- **THE EXERCISE**: Starting at the line containing "a thing with", please quote every line up to and including the line containing "q.make_compatible(carried.rotation_quaternion)", exactly, and nothing beyond.

- **DATASET EXCERPT**:
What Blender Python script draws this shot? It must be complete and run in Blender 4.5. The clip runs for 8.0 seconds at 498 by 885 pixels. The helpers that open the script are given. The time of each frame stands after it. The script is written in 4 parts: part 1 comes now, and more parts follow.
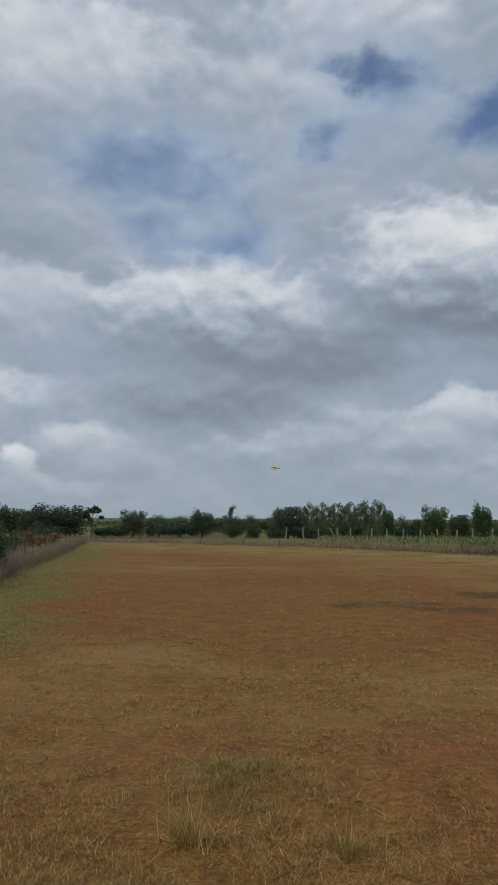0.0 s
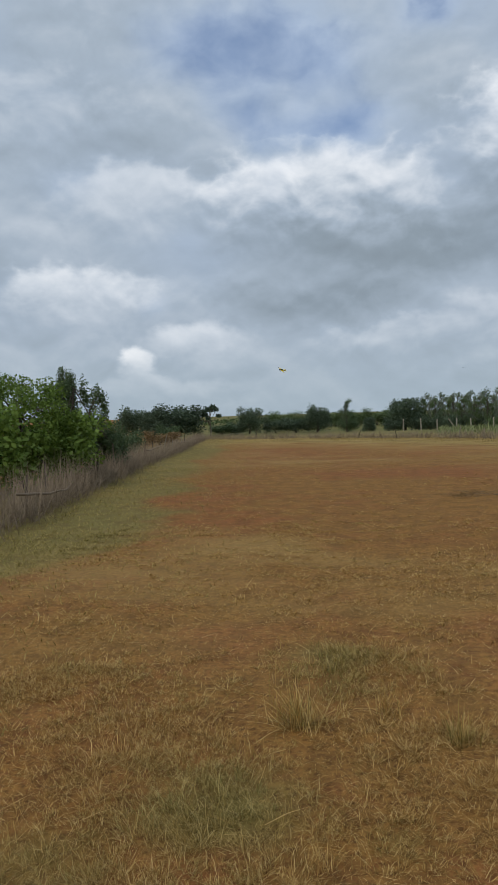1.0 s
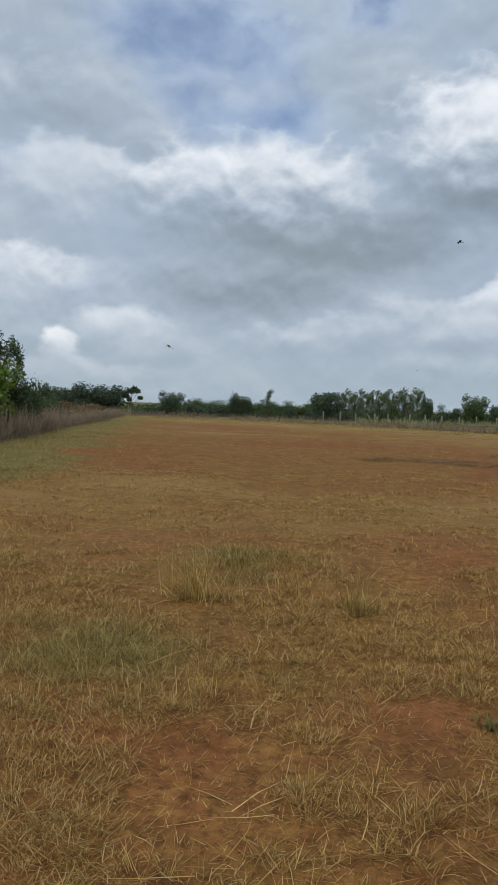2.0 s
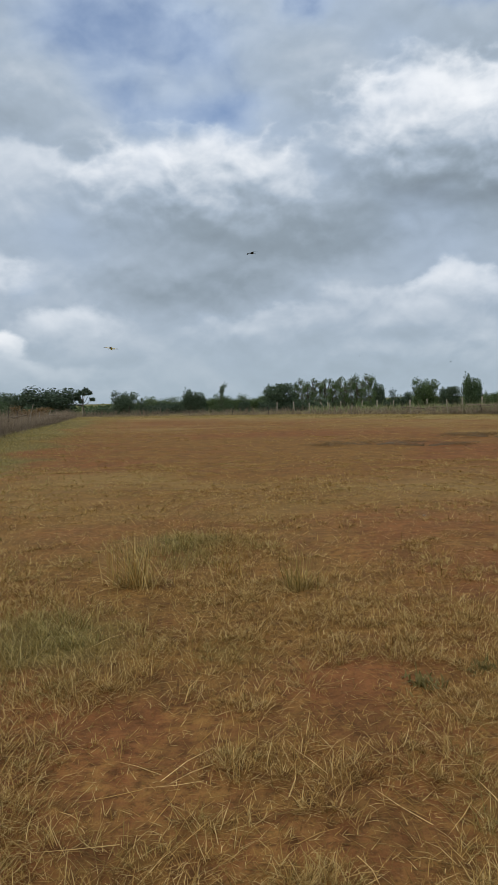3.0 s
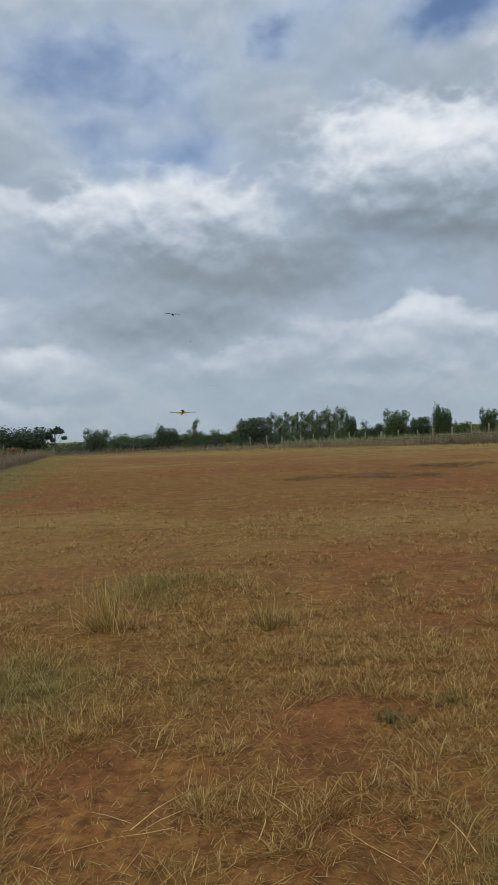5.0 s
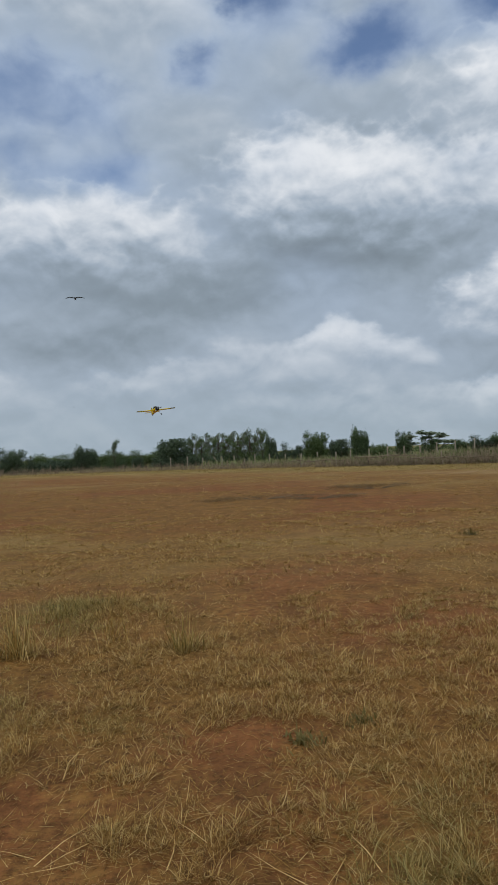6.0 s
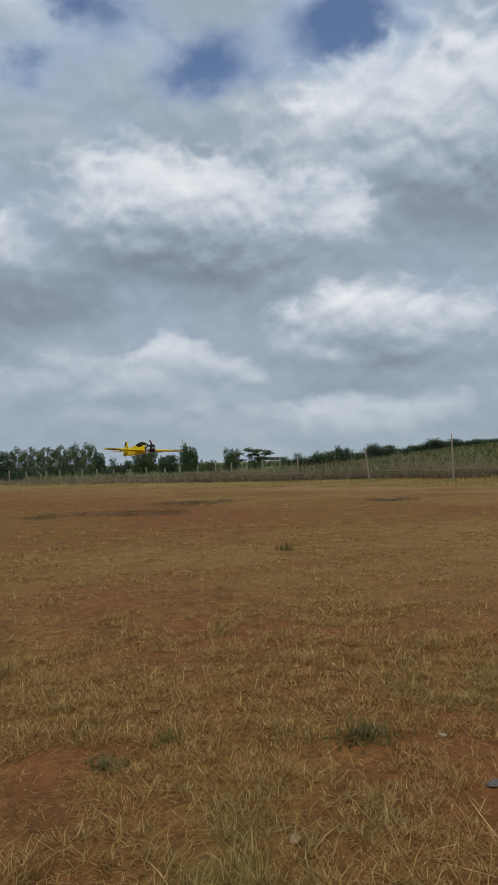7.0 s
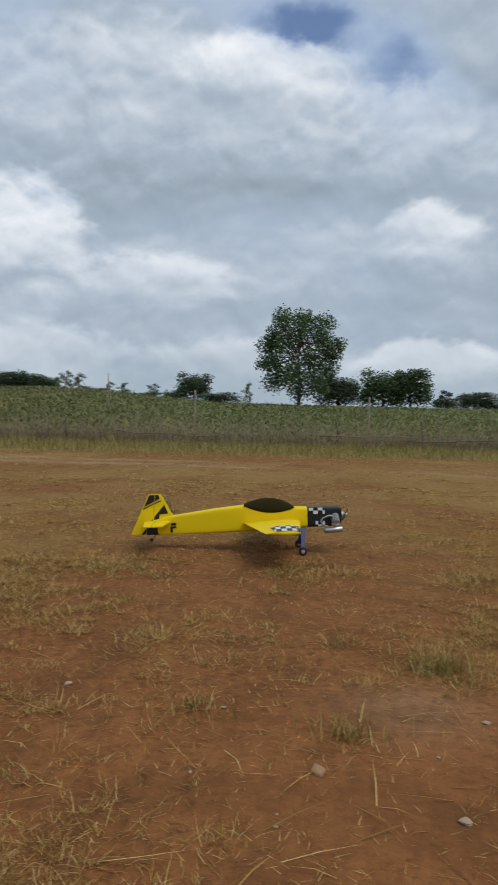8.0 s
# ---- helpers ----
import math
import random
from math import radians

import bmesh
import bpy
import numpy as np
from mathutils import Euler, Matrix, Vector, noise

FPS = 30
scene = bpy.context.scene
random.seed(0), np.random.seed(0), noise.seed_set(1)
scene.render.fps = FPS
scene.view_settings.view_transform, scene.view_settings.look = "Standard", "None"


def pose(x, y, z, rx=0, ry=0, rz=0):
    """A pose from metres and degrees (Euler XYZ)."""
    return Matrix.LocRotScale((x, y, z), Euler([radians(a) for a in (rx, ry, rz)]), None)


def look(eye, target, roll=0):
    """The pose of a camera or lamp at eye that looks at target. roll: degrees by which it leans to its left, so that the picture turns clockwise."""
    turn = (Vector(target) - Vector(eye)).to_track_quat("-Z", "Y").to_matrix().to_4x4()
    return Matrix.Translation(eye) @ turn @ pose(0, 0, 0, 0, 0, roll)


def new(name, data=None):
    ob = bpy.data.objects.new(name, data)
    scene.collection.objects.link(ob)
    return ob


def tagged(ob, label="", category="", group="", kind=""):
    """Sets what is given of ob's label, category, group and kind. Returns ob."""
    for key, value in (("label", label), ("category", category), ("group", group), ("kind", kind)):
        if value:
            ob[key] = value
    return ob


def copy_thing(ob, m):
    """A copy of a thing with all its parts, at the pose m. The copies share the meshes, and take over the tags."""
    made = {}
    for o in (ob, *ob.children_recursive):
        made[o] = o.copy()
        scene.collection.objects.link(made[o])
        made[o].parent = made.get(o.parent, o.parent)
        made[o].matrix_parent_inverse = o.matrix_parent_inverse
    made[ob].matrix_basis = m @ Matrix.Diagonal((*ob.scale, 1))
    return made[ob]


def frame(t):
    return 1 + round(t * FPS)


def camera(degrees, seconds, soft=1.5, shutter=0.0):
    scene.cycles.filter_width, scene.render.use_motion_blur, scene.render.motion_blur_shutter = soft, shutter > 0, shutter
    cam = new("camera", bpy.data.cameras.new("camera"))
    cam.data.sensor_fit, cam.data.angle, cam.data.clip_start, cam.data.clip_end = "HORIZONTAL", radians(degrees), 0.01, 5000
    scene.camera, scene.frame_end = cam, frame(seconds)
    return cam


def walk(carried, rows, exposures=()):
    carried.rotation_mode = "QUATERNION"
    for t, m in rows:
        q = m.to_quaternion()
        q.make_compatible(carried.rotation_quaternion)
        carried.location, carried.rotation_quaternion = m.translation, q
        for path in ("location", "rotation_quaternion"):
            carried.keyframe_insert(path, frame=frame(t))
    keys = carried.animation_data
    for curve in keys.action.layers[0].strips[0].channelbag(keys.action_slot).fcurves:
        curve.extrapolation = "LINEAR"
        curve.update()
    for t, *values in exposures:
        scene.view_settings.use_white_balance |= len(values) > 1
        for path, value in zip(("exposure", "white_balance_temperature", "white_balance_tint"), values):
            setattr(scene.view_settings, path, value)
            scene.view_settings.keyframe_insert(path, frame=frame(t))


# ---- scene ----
cam = camera(37.2, 8.0, soft=1.6, shutter=0.04)
PATH = [
    (0, pose(-0.000, -0.000, 1.650, 95.83, -0.26, 1.45)),
    (0.5, pose(0.101, 0.133, 1.637, 92.05, 2.50, 5.64)),
    (1, pose(0.080, 0.227, 1.601, 87.87, 1.76, 10.39)),
    (1.5, pose(0.089, 0.351, 1.321, 87.40, -1.51, 8.70)),
    (2, pose(0.123, 0.378, 0.957, 87.13, -1.92, 4.41)),
    (3.5, pose(0.266, 0.367, 0.892, 86.65, 1.88, 0.28)),
    (4, pose(0.262, 0.349, 0.902, 87.36, 2.43, 0.36)),
    (5.5, pose(0.280, 0.327, 0.924, 90.10, 2.55, -3.60)),
    (6, pose(0.292, 0.317, 0.927, 90.69, 2.29, -7.31)),
    (6.5, pose(0.304, 0.300, 0.933, 91.20, 1.88, -11.90)),
    (7, pose(0.356, 0.285, 0.940, 91.46, 1.60, -20.44)),
    (7.2, pose(0.348, 0.240, 0.981, 91.09, 0.90, -25.43)),
    (7.4, pose(0.393, 0.215, 0.975, 90.78, -0.16, -34.56)),
    (7.5, pose(0.398, 0.175, 0.990, 90.42, -1.25, -41.63)),
    (7.6, pose(0.460, 0.150, 0.976, 90.12, -1.29, -49.31)),
    (7.7, pose(0.513, 0.132, 0.953, 89.71, -1.47, -57.28)),
    (7.8, pose(0.529, 0.096, 0.956, 89.20, -0.82, -65.55)),
    (7.9, pose(0.576, 0.050, 0.935, 88.69, -1.05, -74.72)),
    (8, pose(0.623, -0.007, 0.908, 88.25, -1.51, -84.86)),
]
EXPOSURES = [(0.0, -0.28), (1.0, 0.03), (3.5, 0.07), (5.5, -0.08), (6.5, -0.12), (7.0, -0.15), (7.5, -0.12), (8.0, 0.05)]
walk(cam, PATH, EXPOSURES)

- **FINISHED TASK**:
    """A copy of a thing with all its parts, at the pose m. The copies share the meshes, and take over the tags."""
    made = {}
    for o in (ob, *ob.children_recursive):
        made[o] = o.copy()
        scene.collection.objects.link(made[o])
        made[o].parent = made.get(o.parent, o.parent)
        made[o].matrix_parent_inverse = o.matrix_parent_inverse
    made[ob].matrix_basis = m @ Matrix.Diagonal((*ob.scale, 1))
    return made[ob]


def frame(t):
    return 1 + round(t * FPS)


def camera(degrees, seconds, soft=1.5, shutter=0.0):
    scene.cycles.filter_width, scene.render.use_motion_blur, scene.render.motion_blur_shutter = soft, shutter > 0, shutter
    cam = new("camera", bpy.data.cameras.new("camera"))
    cam.data.sensor_fit, cam.data.angle, cam.data.clip_start, cam.data.clip_end = "HORIZONTAL", radians(degrees), 0.01, 5000
    scene.camera, scene.frame_end = cam, frame(seconds)
    return cam


def walk(carried, rows, exposures=()):
    carried.rotation_mode = "QUATERNION"
    for t, m in rows:
        q = m.to_quaternion()
        q.make_compatible(carried.rotation_quaternion)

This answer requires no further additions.